PROBLEM REQUIREMENTS: Faithfully return all lines, omitting every embedded picture.

SOURCE MATERIAL:

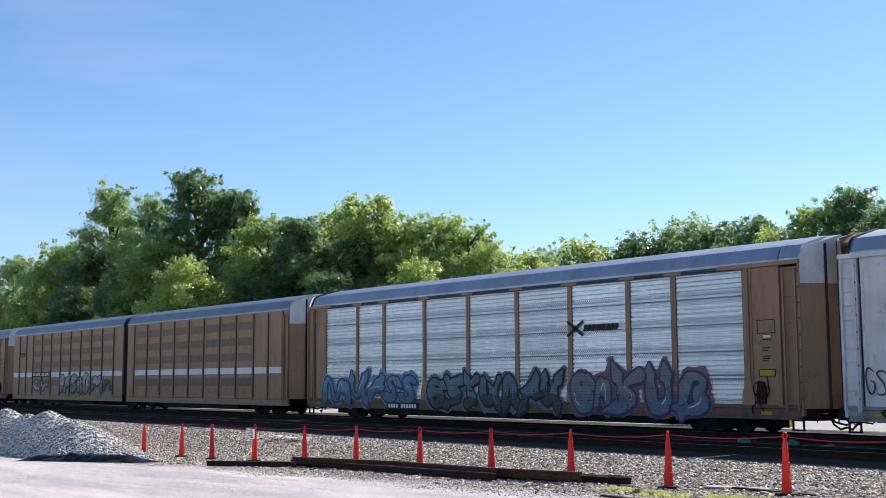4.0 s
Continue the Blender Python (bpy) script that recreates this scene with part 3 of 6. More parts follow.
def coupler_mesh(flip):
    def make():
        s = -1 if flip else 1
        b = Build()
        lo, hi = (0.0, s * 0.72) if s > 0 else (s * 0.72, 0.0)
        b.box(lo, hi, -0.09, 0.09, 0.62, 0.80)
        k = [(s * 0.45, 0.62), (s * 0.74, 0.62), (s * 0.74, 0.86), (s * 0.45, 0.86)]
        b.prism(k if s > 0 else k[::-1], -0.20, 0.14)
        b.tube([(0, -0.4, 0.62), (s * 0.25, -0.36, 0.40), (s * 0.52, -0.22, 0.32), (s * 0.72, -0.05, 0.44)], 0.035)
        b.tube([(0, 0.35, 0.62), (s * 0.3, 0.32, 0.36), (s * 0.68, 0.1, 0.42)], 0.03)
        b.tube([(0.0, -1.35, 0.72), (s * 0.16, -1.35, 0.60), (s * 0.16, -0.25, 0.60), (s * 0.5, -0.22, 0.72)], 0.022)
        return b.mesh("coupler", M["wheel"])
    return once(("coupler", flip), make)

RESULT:
4.0 s
Continue the Blender Python (bpy) script that recreates this scene with part 3 of 6. More parts follow.
def coupler_mesh(flip):
    def make():
        s = -1 if flip else 1
        b = Build()
        lo, hi = (0.0, s * 0.72) if s > 0 else (s * 0.72, 0.0)
        b.box(lo, hi, -0.09, 0.09, 0.62, 0.80)
        k = [(s * 0.45, 0.62), (s * 0.74, 0.62), (s * 0.74, 0.86), (s * 0.45, 0.86)]
        b.prism(k if s > 0 else k[::-1], -0.20, 0.14)
        b.tube([(0, -0.4, 0.62), (s * 0.25, -0.36, 0.40), (s * 0.52, -0.22, 0.32), (s * 0.72, -0.05, 0.44)], 0.035)
        b.tube([(0, 0.35, 0.62), (s * 0.3, 0.32, 0.36), (s * 0.68, 0.1, 0.42)], 0.03)
        b.tube([(0.0, -1.35, 0.72), (s * 0.16, -1.35, 0.60), (s * 0.16, -0.25, 0.60), (s * 0.5, -0.22, 0.72)], 0.022)
        return b.mesh("coupler", M["wheel"])
    return once(("coupler", flip), make)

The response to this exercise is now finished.